If the European Court finds for the unions, Mrs Cameron would be able to claim 10 years’ back pension contributions.
‘If I’d had those extra years, I might have taken redundancy last year,’ she says. ‘As it is, my pension would not have been enough to live on. I am 60 next year, but I haven’t decided whether I am going to retire then.’
Unison senior pensions officer Glyn Jenkins thinks the government should negotiate instead of leaving people like Mrs Cameron in limbo. Otherwise the existing claims will drag on for at least another two years, as the European Court decision will have to go back to the Lords, which may take up to six months to hear it.
‘We have a breathing space in which to take stock,’ says Mr Jenkins. ‘It would be useful if the government accepted that it was a fair cop - these cases involve serious discrimination against a group of women workers, so why not sort it out in one go?’

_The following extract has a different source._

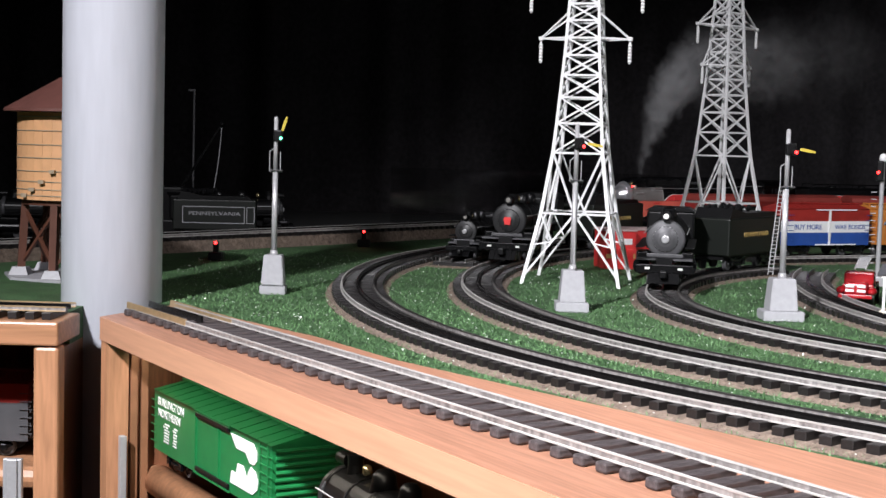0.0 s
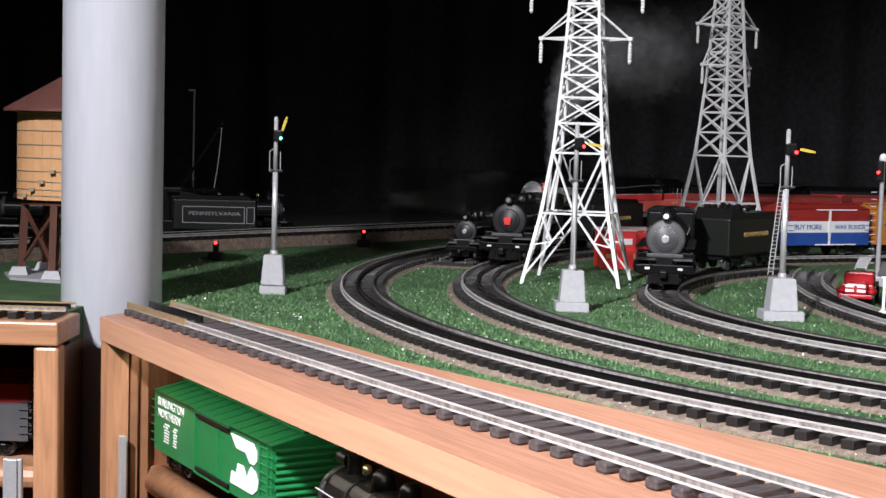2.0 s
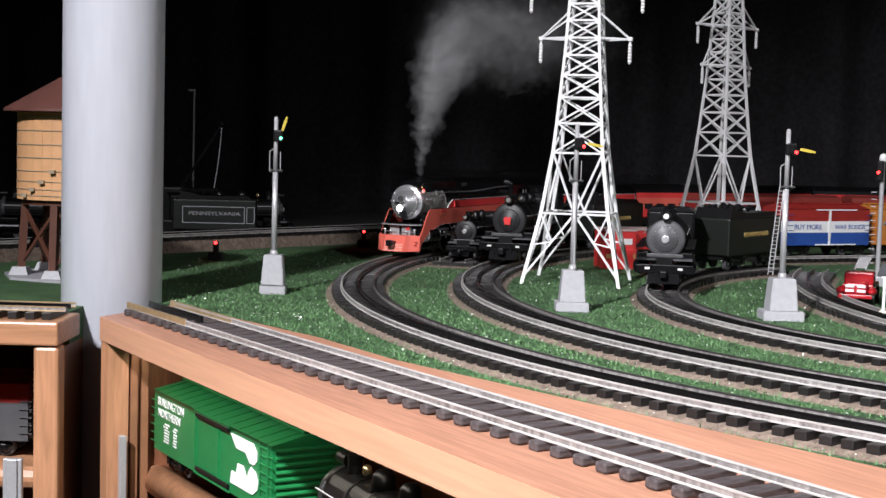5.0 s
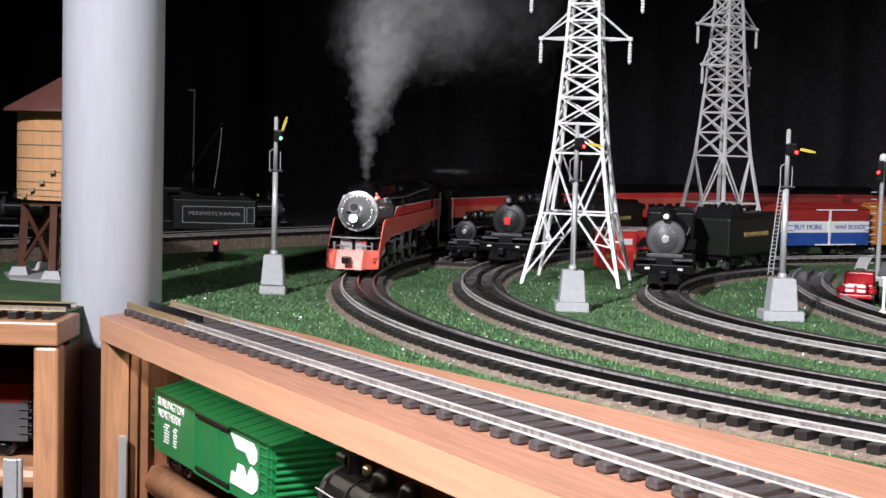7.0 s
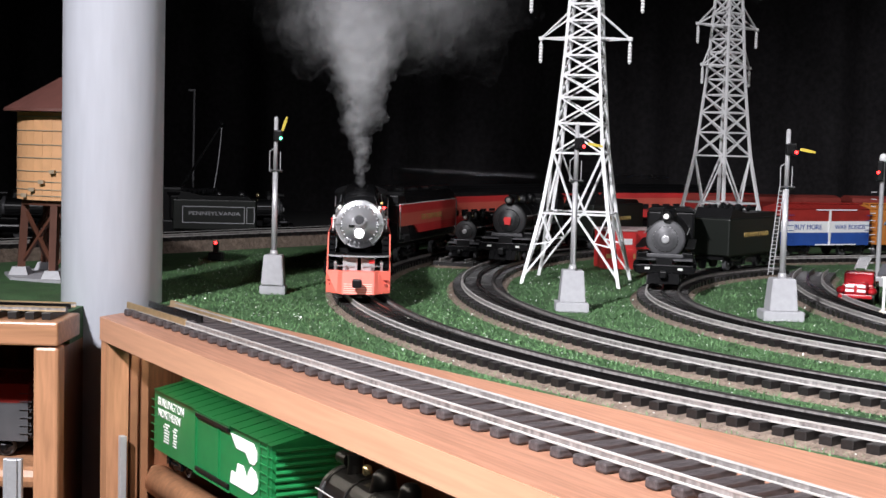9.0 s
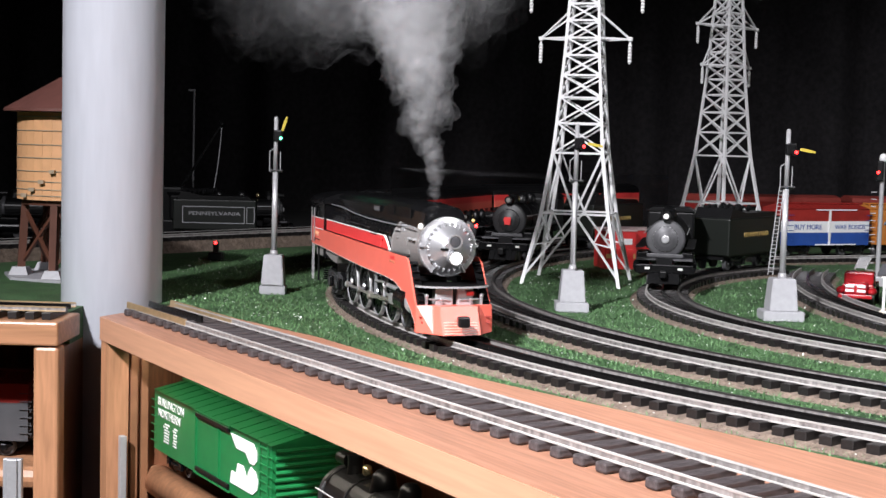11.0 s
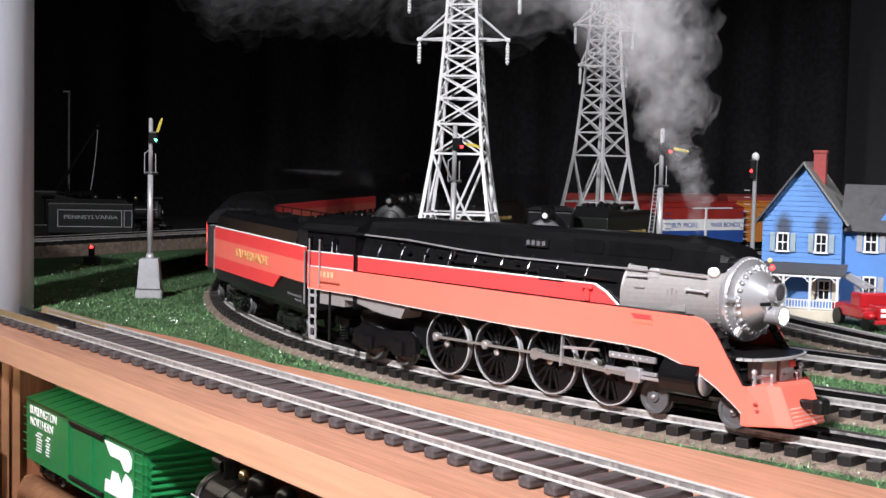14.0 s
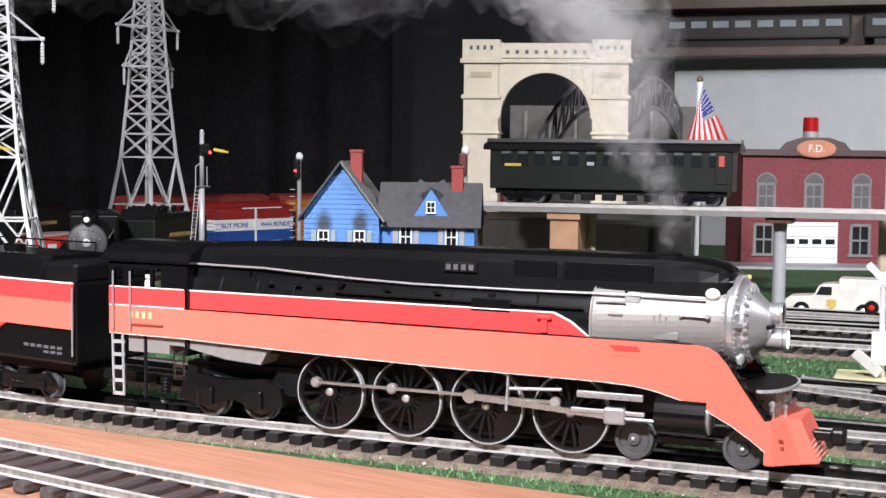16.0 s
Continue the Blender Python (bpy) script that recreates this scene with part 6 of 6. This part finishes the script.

Association of Healthcare Human Resource Management president Colin Pearson says he would expect ministers to tell the service to identify cases quickly rather than wait for people to come forward if the European Court judgement goes the unions’ way.
He says the financial effects could be substantial, with ‘a tremendous amount of work’ mostly falling on payroll staff to trace people who would qualify.
‘If there is a European decision, one doesn’t want to deny people their rights,’ he says. ‘There would be pressure on ministers to comply with such a decision, which would be fair and right and proper.’